## DIRECTIVE
Begin with the first line and repeat exactly through the line containing "PLANTED = []"; leave every image out.

○ ○ ○

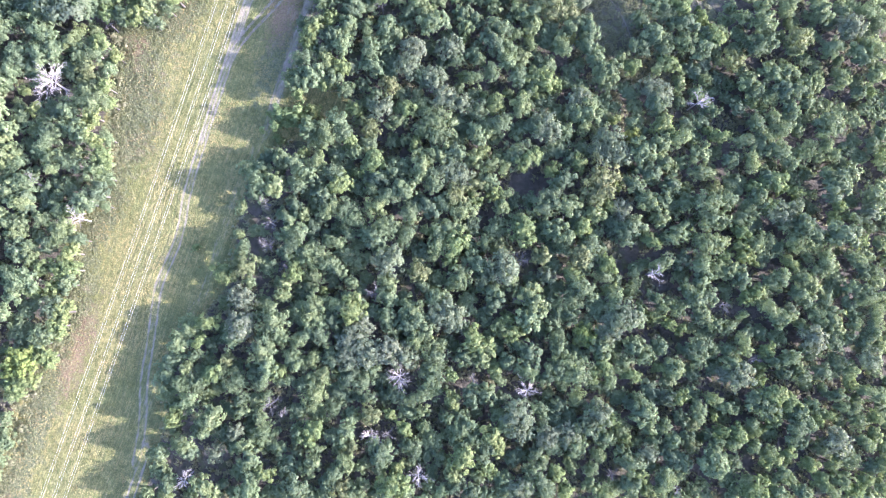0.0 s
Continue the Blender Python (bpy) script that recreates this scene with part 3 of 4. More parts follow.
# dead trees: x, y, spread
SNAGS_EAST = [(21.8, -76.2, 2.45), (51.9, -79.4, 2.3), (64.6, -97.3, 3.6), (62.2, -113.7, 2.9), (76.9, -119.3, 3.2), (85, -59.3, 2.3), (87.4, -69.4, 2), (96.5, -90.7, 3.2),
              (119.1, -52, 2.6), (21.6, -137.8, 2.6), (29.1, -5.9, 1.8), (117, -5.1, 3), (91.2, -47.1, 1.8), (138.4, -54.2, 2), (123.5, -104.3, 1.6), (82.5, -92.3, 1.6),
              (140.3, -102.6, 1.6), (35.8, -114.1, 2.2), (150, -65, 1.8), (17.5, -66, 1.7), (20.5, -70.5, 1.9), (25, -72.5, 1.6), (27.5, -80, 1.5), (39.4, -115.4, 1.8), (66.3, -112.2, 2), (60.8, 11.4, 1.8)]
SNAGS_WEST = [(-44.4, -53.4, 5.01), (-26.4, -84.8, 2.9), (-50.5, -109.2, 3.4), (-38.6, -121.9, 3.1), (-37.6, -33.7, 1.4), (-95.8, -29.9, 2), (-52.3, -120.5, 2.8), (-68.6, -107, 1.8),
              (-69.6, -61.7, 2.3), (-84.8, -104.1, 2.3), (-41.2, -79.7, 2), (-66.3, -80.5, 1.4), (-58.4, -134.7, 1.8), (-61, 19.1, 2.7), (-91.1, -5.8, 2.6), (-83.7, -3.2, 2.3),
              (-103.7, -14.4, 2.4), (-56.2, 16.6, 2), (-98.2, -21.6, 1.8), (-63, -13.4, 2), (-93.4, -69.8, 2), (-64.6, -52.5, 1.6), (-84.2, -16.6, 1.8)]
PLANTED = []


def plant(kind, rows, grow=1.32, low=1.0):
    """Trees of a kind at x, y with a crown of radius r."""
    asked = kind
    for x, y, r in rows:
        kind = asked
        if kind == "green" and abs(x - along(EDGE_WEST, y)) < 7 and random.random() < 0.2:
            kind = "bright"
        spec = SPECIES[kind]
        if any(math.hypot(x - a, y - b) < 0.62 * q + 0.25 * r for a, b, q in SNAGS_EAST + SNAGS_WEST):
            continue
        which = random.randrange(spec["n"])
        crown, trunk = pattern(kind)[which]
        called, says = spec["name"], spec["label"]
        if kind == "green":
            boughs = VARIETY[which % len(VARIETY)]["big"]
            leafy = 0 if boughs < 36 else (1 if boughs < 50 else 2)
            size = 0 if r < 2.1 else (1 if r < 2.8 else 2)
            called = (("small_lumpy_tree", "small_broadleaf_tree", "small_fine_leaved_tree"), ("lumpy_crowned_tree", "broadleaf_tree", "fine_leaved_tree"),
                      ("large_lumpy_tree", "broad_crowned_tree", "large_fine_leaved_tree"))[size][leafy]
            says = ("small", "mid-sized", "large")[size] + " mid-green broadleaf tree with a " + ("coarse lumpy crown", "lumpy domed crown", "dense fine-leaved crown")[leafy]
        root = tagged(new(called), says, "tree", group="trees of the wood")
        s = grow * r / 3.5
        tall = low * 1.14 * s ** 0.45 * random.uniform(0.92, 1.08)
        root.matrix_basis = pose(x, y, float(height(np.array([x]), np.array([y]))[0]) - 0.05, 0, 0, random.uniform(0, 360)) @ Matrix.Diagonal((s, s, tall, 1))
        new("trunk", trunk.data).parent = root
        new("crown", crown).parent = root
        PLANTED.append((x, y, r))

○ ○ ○

## ANSWER TO THIS PROBLEM
0.0 s
Continue the Blender Python (bpy) script that recreates this scene with part 3 of 4. More parts follow.
# dead trees: x, y, spread
SNAGS_EAST = [(21.8, -76.2, 2.45), (51.9, -79.4, 2.3), (64.6, -97.3, 3.6), (62.2, -113.7, 2.9), (76.9, -119.3, 3.2), (85, -59.3, 2.3), (87.4, -69.4, 2), (96.5, -90.7, 3.2),
              (119.1, -52, 2.6), (21.6, -137.8, 2.6), (29.1, -5.9, 1.8), (117, -5.1, 3), (91.2, -47.1, 1.8), (138.4, -54.2, 2), (123.5, -104.3, 1.6), (82.5, -92.3, 1.6),
              (140.3, -102.6, 1.6), (35.8, -114.1, 2.2), (150, -65, 1.8), (17.5, -66, 1.7), (20.5, -70.5, 1.9), (25, -72.5, 1.6), (27.5, -80, 1.5), (39.4, -115.4, 1.8), (66.3, -112.2, 2), (60.8, 11.4, 1.8)]
SNAGS_WEST = [(-44.4, -53.4, 5.01), (-26.4, -84.8, 2.9), (-50.5, -109.2, 3.4), (-38.6, -121.9, 3.1), (-37.6, -33.7, 1.4), (-95.8, -29.9, 2), (-52.3, -120.5, 2.8), (-68.6, -107, 1.8),
              (-69.6, -61.7, 2.3), (-84.8, -104.1, 2.3), (-41.2, -79.7, 2), (-66.3, -80.5, 1.4), (-58.4, -134.7, 1.8), (-61, 19.1, 2.7), (-91.1, -5.8, 2.6), (-83.7, -3.2, 2.3),
              (-103.7, -14.4, 2.4), (-56.2, 16.6, 2), (-98.2, -21.6, 1.8), (-63, -13.4, 2), (-93.4, -69.8, 2), (-64.6, -52.5, 1.6), (-84.2, -16.6, 1.8)]
PLANTED = []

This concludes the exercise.